Data provided
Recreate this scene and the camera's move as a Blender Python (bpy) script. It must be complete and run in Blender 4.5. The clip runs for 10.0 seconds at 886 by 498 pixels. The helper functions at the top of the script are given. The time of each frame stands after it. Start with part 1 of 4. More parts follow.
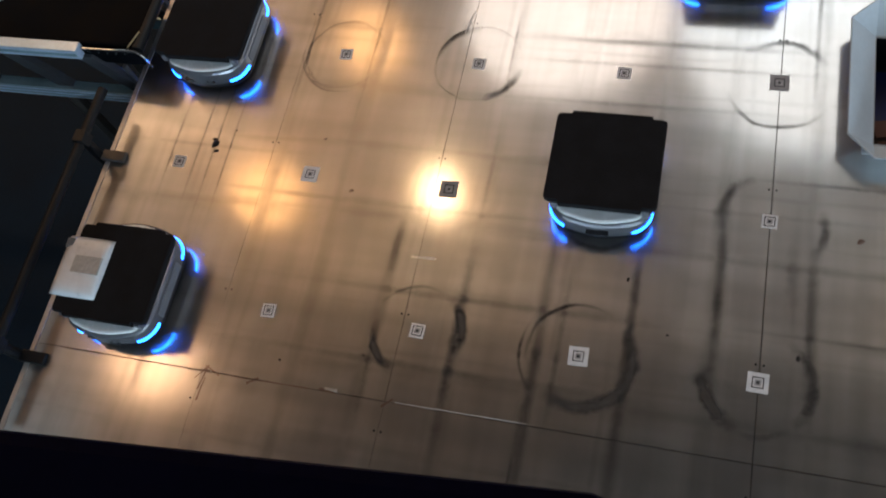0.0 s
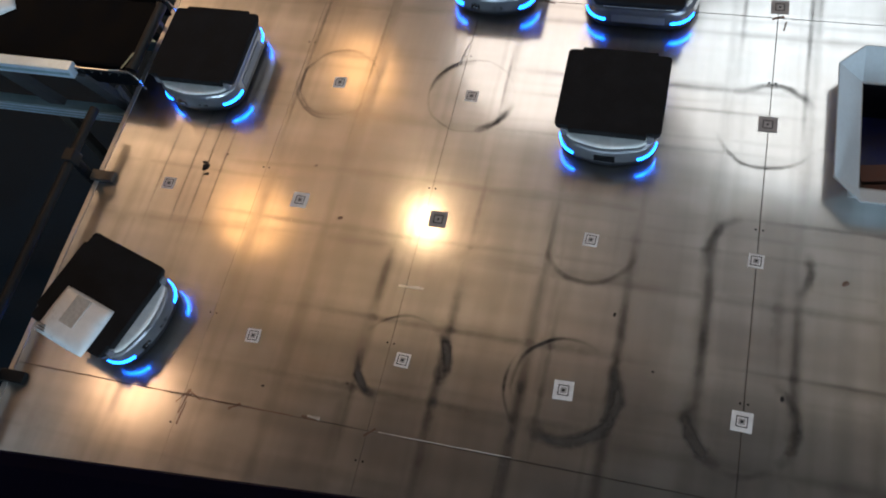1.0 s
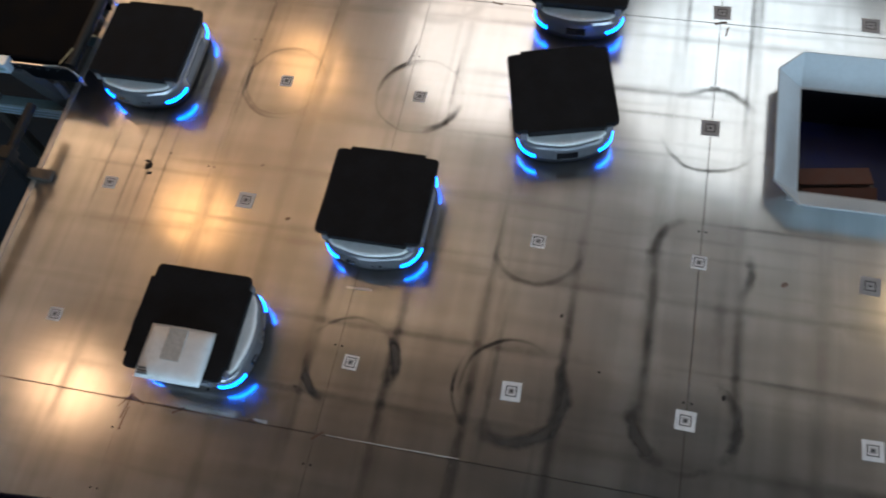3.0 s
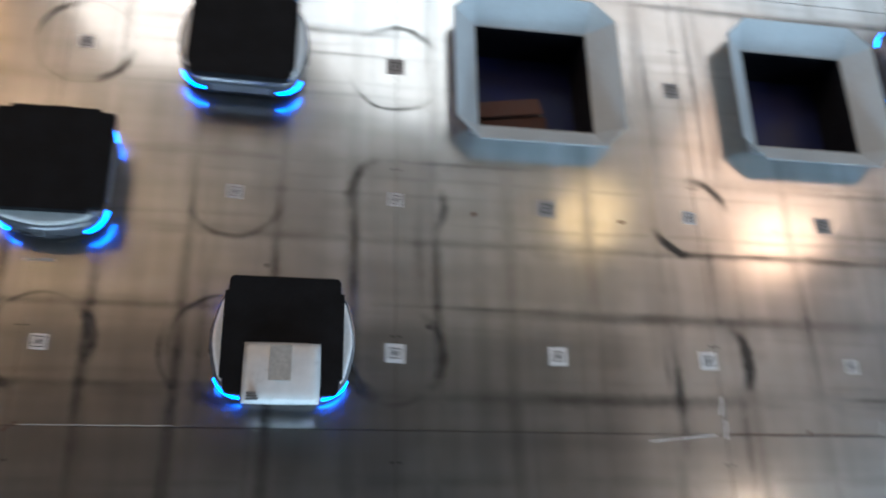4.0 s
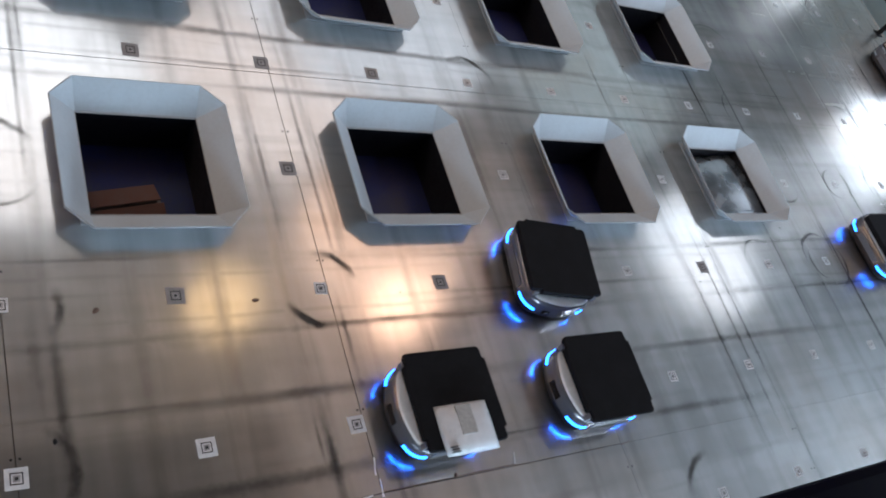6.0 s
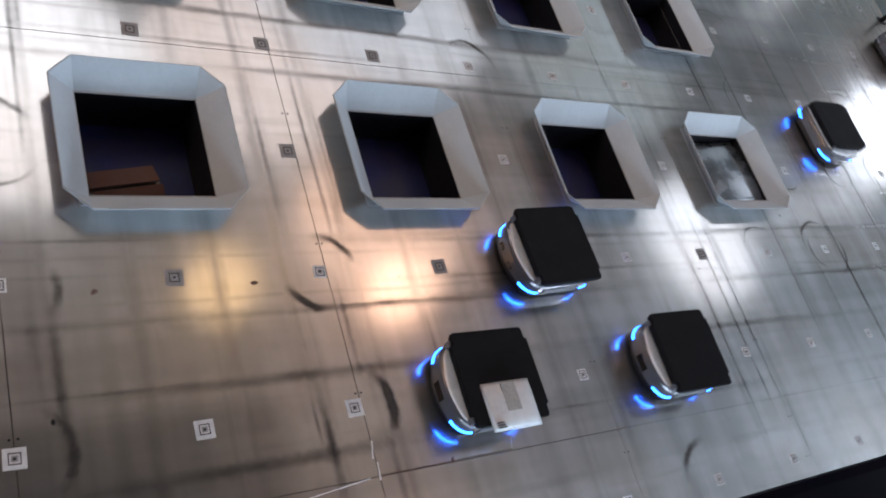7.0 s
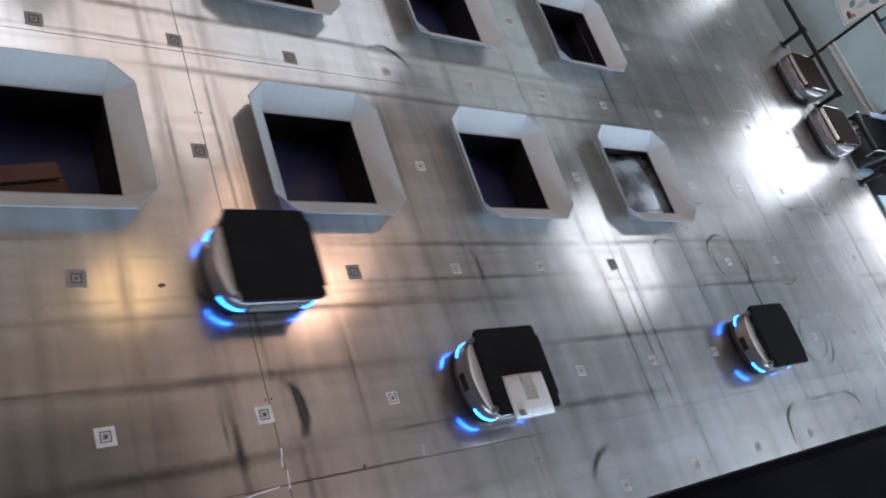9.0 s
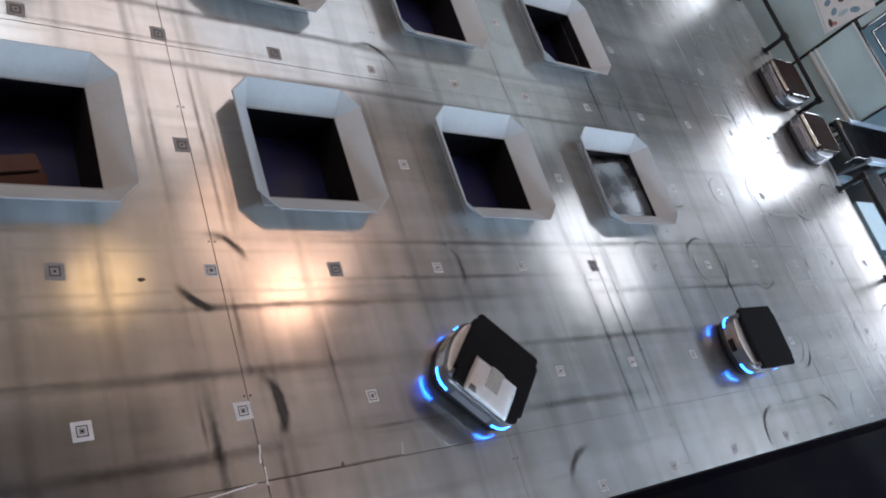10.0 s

Task prompt
Could you repeat all of the material exactly? Pictures should not be copied.

Solution to the problem
Recreate this scene and the camera's move as a Blender Python (bpy) script. It must be complete and run in Blender 4.5. The clip runs for 10.0 seconds at 886 by 498 pixels. The helper functions at the top of the script are given. The time of each frame stands after it. Start with part 1 of 4. More parts follow.
0.0 s
1.0 s
3.0 s
4.0 s
6.0 s
7.0 s
9.0 s
10.0 s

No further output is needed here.